Javier Bardem, who was unforgettable as a chilling psychopathic killer with weird haircut in “No Country for Old Men”(2007), won Cannes Best Actor award in last year and got the Oscar nomination for Best Actor early in this year for his restrained but deeply sincere performance in this movie. With the gloomy face telling us a lot about his complex character, Bardem effortlessly grabs our attention throughout the film while embodying Uxbal’s pain and sorrow. Even when the movie meanders from time to time, his performance does not lose our attention, and it diligently carries the movie to the inevitable somber ending waiting for Uxbal.

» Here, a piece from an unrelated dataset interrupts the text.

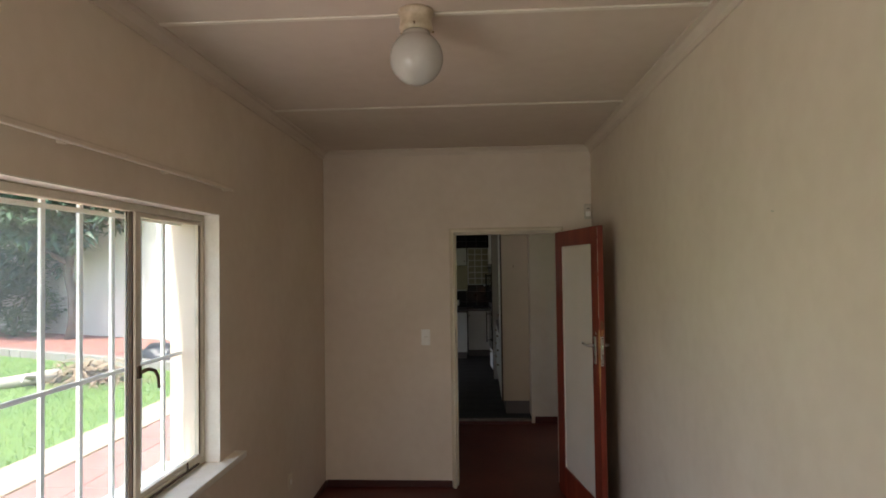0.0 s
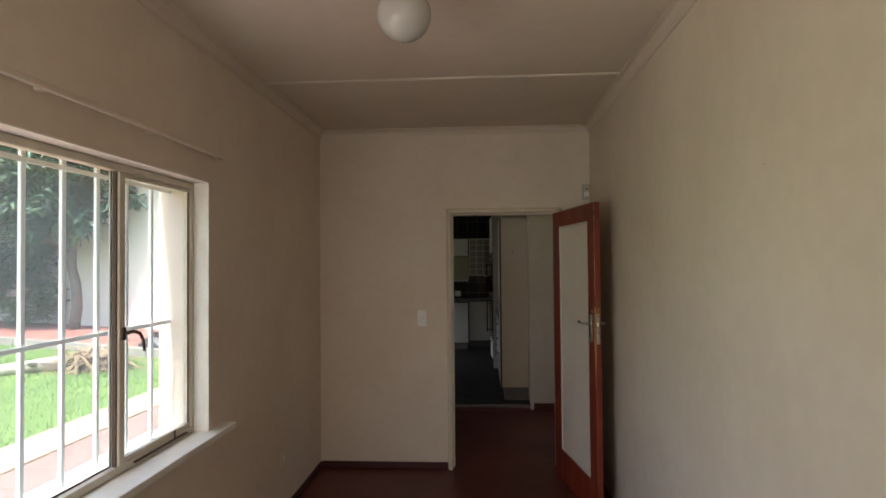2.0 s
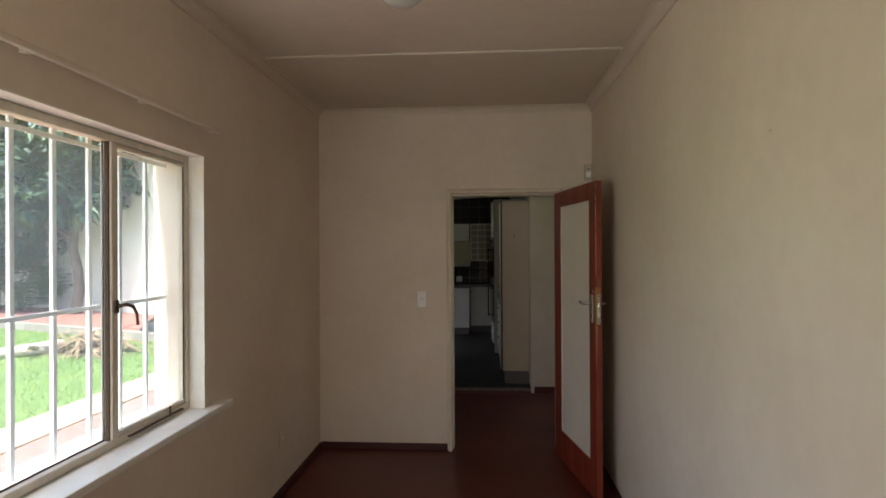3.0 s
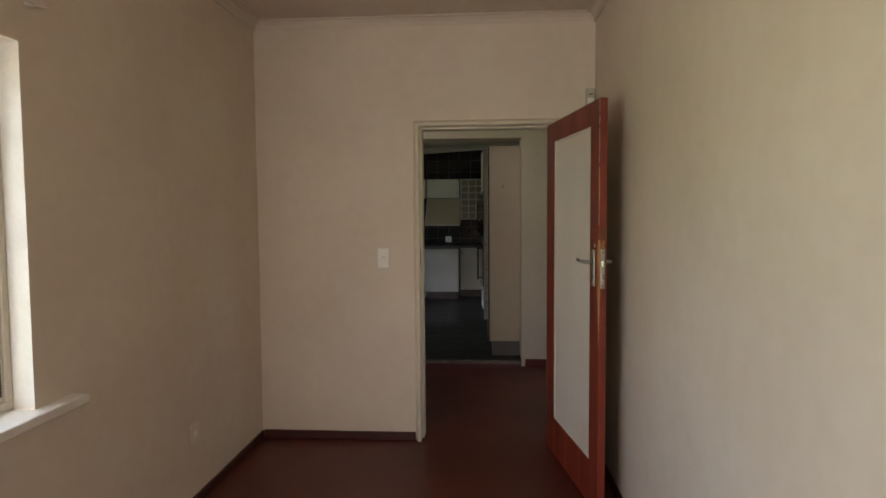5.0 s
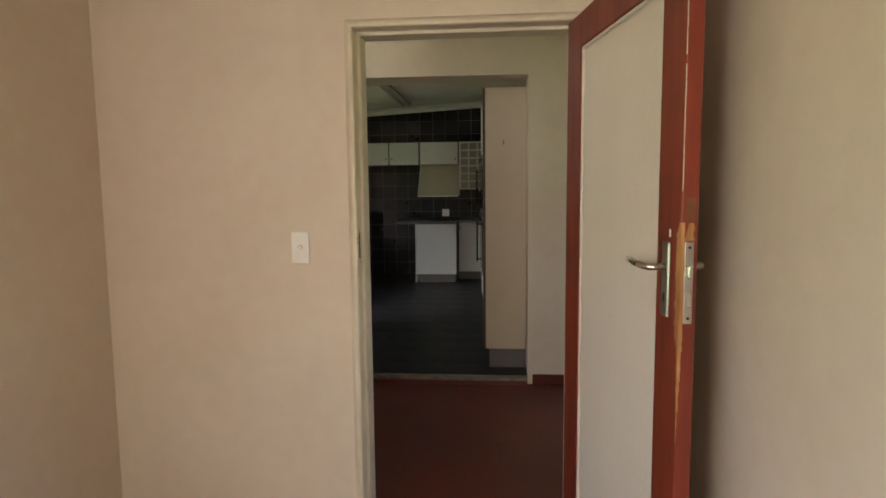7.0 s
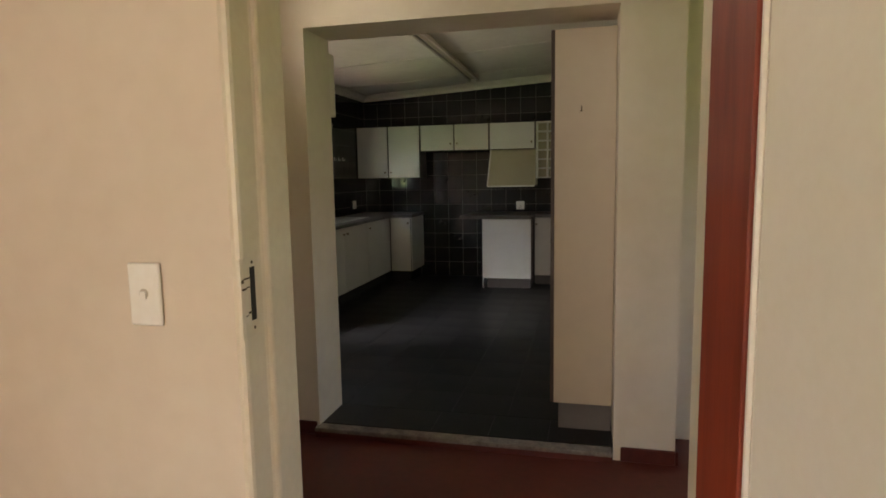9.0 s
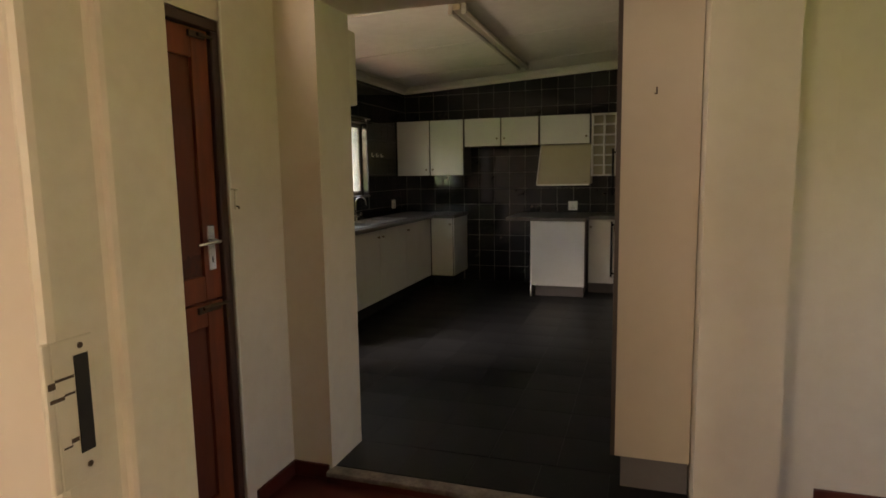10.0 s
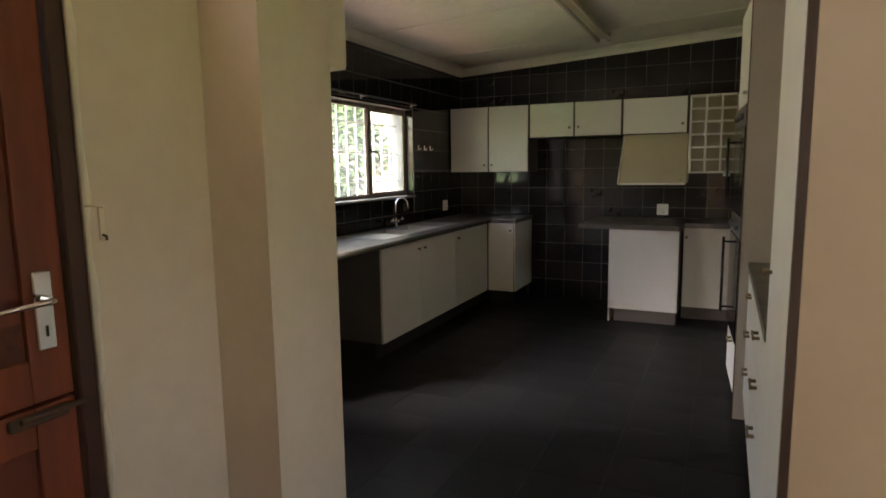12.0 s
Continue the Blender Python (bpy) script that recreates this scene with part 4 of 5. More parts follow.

 “Biutiful” is the first work written by Alejandro González Iñárritu himself. Unlike his three previous movies written by Guillermo Arriaga, the movie sticks to one character instead of going back and forth between multiple plots and characters. At first, it seems to be lack of direction, but the movie slowly builds the story around Bardem, and the cinematographer Rodrigo Prieto captures some beautiful moments on the screen while realistically presenting the seedy sides of Uxbal’s daily life. The supporting actors surrounding Bardem hold their respective places well, and Maricel Álvarez is especially notable as Uxbal’s troublesome ex-wife Marambra. There is still some affection between Uxbal and Marambra, and it may be possible that they can be happy together with their children again, but her uncontrollable nature is always a wedge between them.

The movie has noticeable flaws in the story. At times, it struggles hard while trying not to show that it struggles hard in its restrained approach. Its running time, more than 140 minutes, is a little too long; it might be boring for some audiences because there is not much change in Uxbal’s life or in him even when he has few days left. There are surely lots of things to show and tell to us, but the movie is not coherent as a whole. As shown in its ending, the movie indeed has the sincerity from Iñárritu, but it is less powerful than Iñárritu’s stronger films like “Babel”(2006) or “Amores perros”(2000). In my personal opinion, a recent South Korean movie “The Journal of Musan”(2010), a similar movie about a lonely man struggling at the bottom of the society day by day, is more powerful and suspenseful for the his decency is more fragile than Uxbal’s.

Though it requires some patience, “Biutiful”, which will be soon released in South Korean theaters in this month, is still worthwhile to watch. This is a sad, grim drama about a man who tries to go on while knowing that he is losing with little time left for him – and Bardem’s moving performance will linger on your mind like a small candle with its light slowly dying in the bottom of the darkness. He is worried, but he cannot afford to worry about himself even at the end.